Bibelessay zu Matthäus 15, 21 - 28

Das Evangelium dieses Sonntags ist sperrig, zunächst schwer verständlich und kann auch zu Missverständnissen führen. Es geht nicht um einen Wunderbericht, der hier geschildert wird, als solcher wäre er zu ungenau.

Die Heilung der Tochter einer kanaanäischen Frau wird fast nebenbei erwähnt und ereignet sich unterwegs.

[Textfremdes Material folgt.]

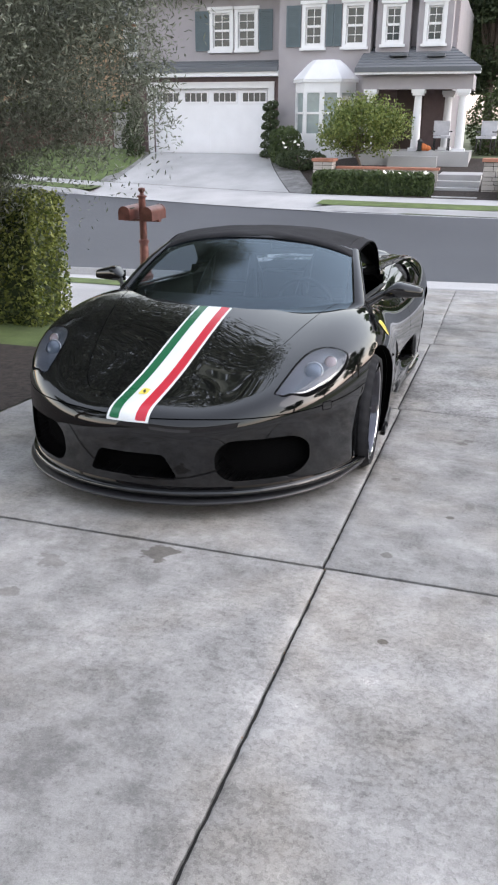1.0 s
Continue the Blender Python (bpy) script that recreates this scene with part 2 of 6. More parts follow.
road = sheet("road", np.concatenate([np.linspace(-62, -26, 10), np.linspace(-24, 40, 65)]), (lambda X, U: near_edge(X) + U * (far_edge(X) - near_edge(X)), 30), lambda X, Y: ROAD + 0 * X, M["asphalt"])
tagged(road, "smooth dark grey asphalt street", "road", kind="structure")
side_road = sheet("road_far", np.linspace(-95, -24, 30), (lambda X, U: 8 + U * 70, 12), lambda X, Y: ROAD - 0.004 + 0 * X, M["asphalt"])
tagged(side_road, "grey asphalt bend of the street further off", "road", kind="structure")


def kerb_line(name, edge, sign, xs, low=()):
    """A concrete gutter and kerb along a road's edge; dropped where low."""
    prof = ((-0.42, ROAD + 0.010), (0.0, ROAD - 0.008), (0.04, ROAD + 0.11), (0.07, ROAD + 0.135), (0.17, ROAD + 0.145), (0.17, ROAD - 0.2))
    rows = []
    for x in xs:
        drop = min([1.0] + [min(1.0, max(0.0, abs(x - (a + b) / 2) - (b - a) / 2) / 0.9) for a, b in low])
        rows.append([(x, float(edge(x)) + sign * d, ROAD + (z - ROAD) * (drop if z > ROAD + 0.05 else 1) + (0.012 if drop < 1 else 0)) for d, z in prof])
    V, F = grid_mesh(np.array(rows))
    me = np_mesh(name, V, F if sign < 0 else F[:, ::-1], M["far_concrete"])
    return tagged(attach(name, me, None), "pale concrete kerb and gutter along the street", "kerb", kind="structure")


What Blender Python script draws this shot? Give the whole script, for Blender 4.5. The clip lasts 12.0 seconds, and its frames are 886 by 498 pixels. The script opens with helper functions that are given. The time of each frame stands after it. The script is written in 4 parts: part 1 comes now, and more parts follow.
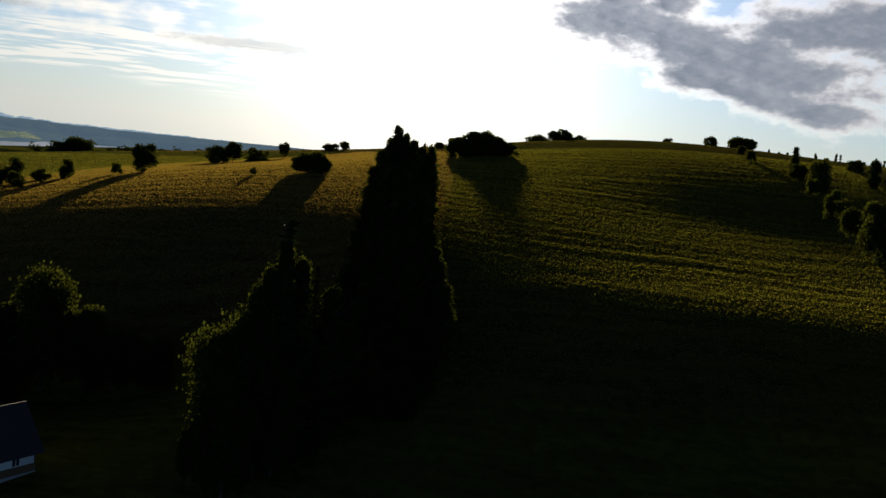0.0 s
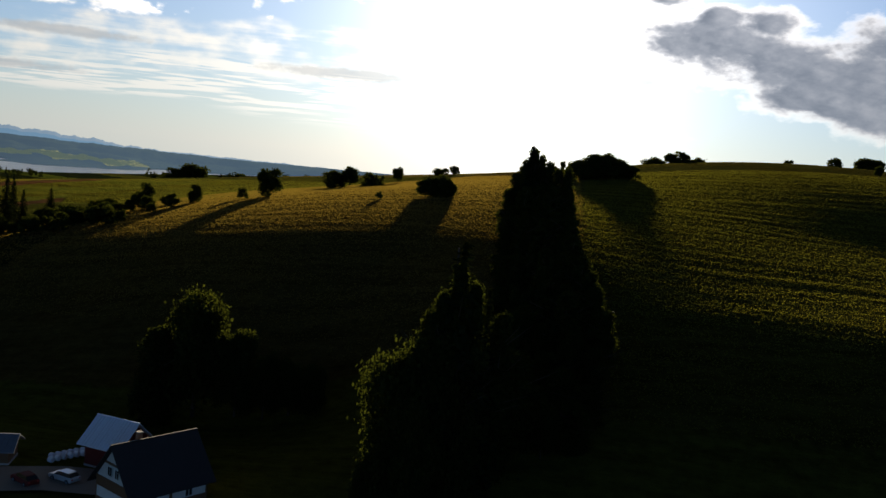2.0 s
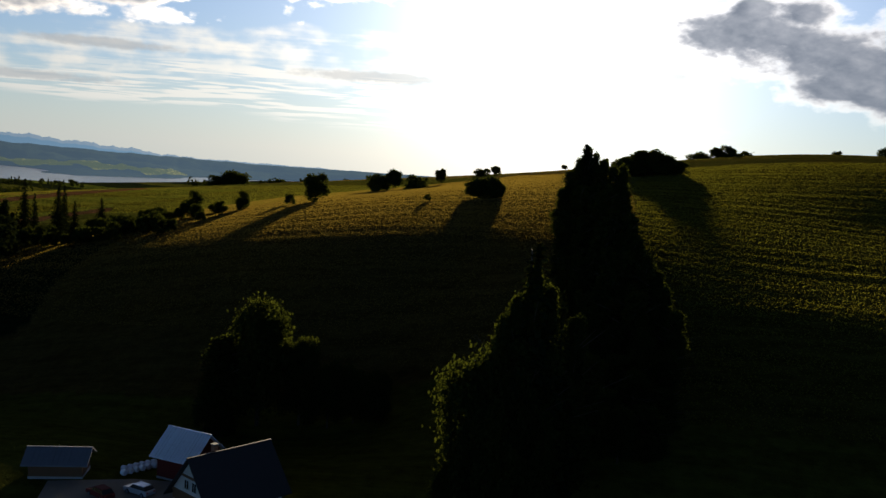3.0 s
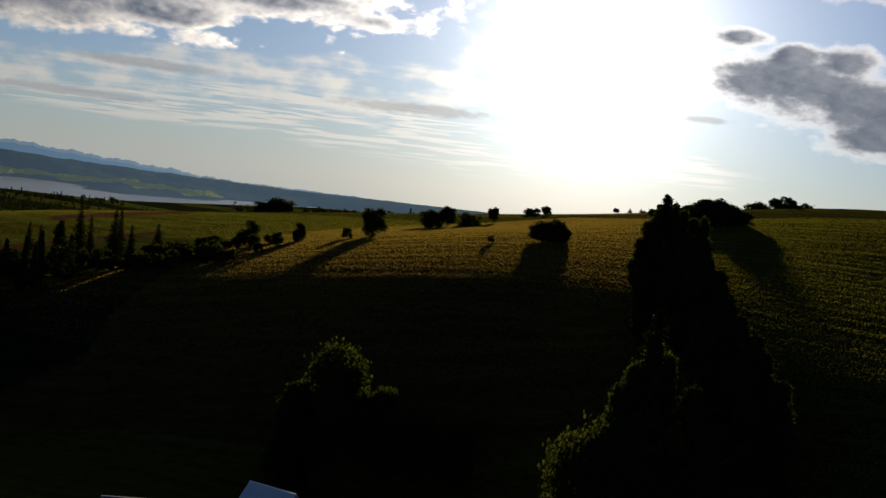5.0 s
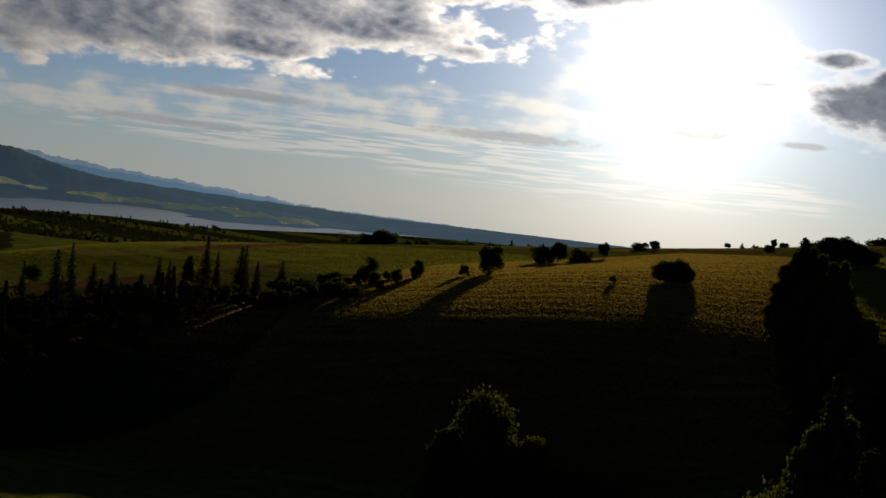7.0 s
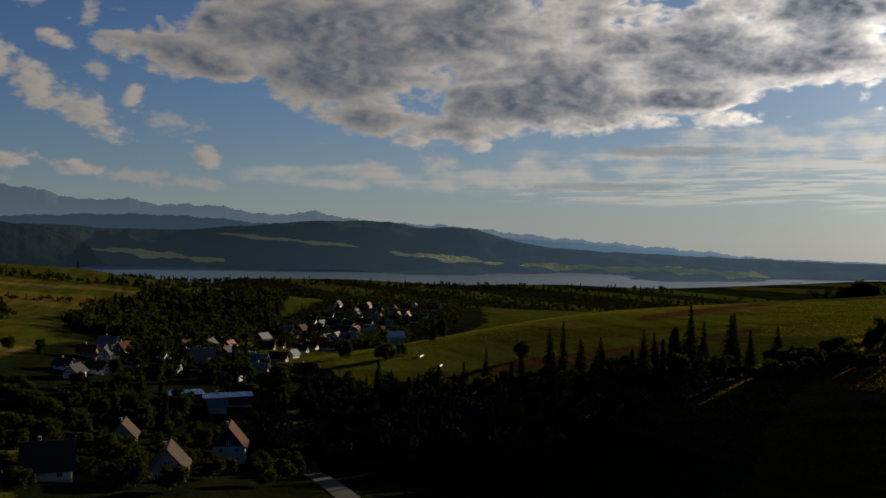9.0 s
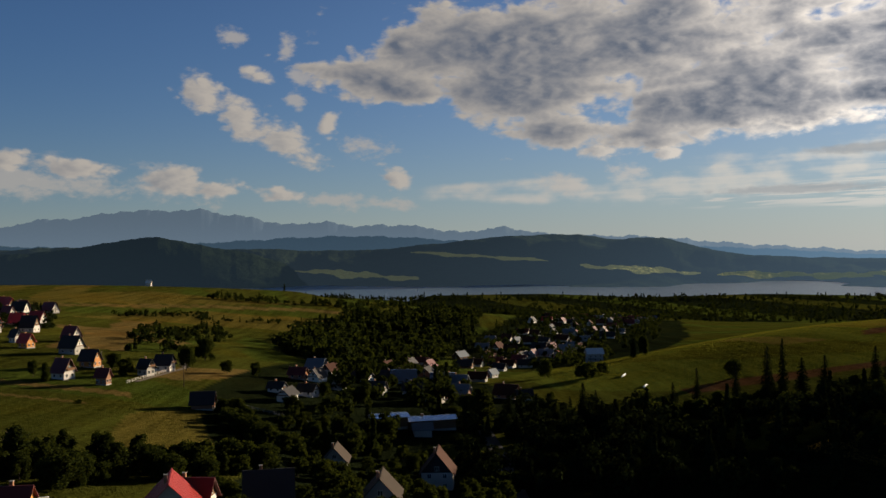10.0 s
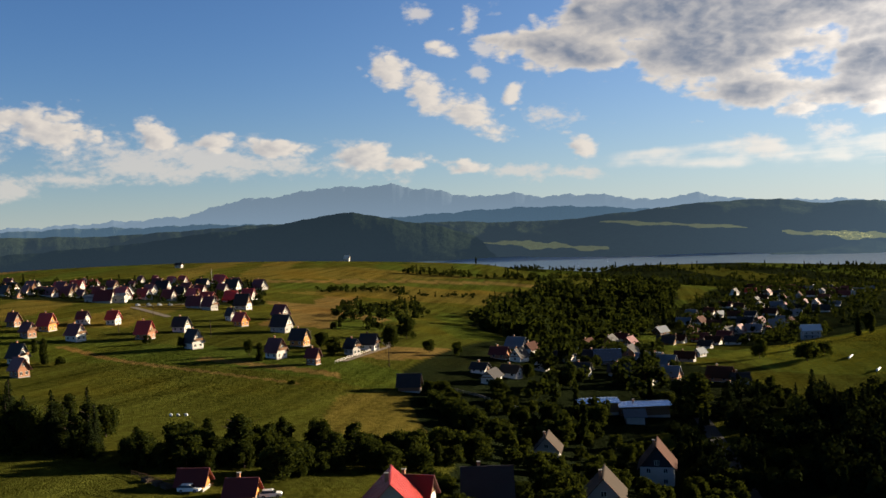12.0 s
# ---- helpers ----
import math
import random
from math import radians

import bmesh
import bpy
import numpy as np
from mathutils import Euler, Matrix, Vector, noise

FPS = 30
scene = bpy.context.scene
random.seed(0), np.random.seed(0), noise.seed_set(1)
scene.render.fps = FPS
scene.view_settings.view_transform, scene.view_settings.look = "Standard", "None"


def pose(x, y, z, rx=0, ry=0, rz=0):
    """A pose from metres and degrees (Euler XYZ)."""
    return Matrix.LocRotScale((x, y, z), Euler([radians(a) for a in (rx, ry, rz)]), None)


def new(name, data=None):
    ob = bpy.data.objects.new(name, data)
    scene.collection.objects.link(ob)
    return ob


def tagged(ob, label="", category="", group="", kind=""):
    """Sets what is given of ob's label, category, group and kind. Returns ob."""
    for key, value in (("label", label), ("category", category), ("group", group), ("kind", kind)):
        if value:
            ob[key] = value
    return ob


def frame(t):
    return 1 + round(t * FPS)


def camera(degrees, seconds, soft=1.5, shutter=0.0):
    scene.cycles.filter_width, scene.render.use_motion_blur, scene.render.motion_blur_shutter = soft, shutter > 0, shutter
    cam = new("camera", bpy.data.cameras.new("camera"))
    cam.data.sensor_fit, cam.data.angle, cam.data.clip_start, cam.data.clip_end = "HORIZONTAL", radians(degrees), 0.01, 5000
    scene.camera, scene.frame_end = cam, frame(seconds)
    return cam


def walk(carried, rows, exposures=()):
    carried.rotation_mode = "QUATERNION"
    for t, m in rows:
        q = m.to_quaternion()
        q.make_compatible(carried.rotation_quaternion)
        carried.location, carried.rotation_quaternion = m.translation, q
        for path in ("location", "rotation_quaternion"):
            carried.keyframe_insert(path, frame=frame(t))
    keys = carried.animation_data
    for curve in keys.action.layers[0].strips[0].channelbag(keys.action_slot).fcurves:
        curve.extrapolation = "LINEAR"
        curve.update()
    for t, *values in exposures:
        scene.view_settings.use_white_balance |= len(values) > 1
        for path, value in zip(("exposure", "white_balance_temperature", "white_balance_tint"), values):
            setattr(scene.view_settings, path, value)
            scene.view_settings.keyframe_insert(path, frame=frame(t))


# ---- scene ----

Das Eigentliche, das in diesem Abschnitt des Matthäusevangeliums gesagt werden will, ist viel komplexer, vielleicht aber auch einfacher, als Theologen und Bibelwissenschaftler es sehen können.

Pater Karl Schauer
ist Theologe und Bischofsvikar für die Bereiche Wallfahrtswesen, Tourismusseelsorge und Berufungspastoral in der katholischen Diözese Eisenstadt

Atemberaubender Durchbruch

Geschildert wird die Begegnung einer heidnischen Frau mit Jesus und seinen Jüngern, die aus der jüdischen Tradition kommen, und sie reden miteinander. Beides war eigentlich undenkbar: Die Begegnung zwischen Juden und Heiden und das Gespräch zwischen Frauen und Männern in der Öffentlichkeit. Die Szene spielt außerhalb des religiösen jüdischen Umfeldes, an der Grenze zu Syrien. Dorthin wollte Jesus sich mit seinen Jüngern zurückziehen. So eröffnet diese Begegnung an der Grenze eine Dimension, die andere Grenzen für immer sprengt.

Anfangs galten die Frauen und Männer um Jesus und die ersten Christen, die Anhänger des neuen Weges, als jüdische Sekte, örtlich beschränkt und in sich verschlossen. Die Messiaserwartungen in dieser Zeit waren vielfältig und die religiösen Gruppierungen und Propheten zahlreich.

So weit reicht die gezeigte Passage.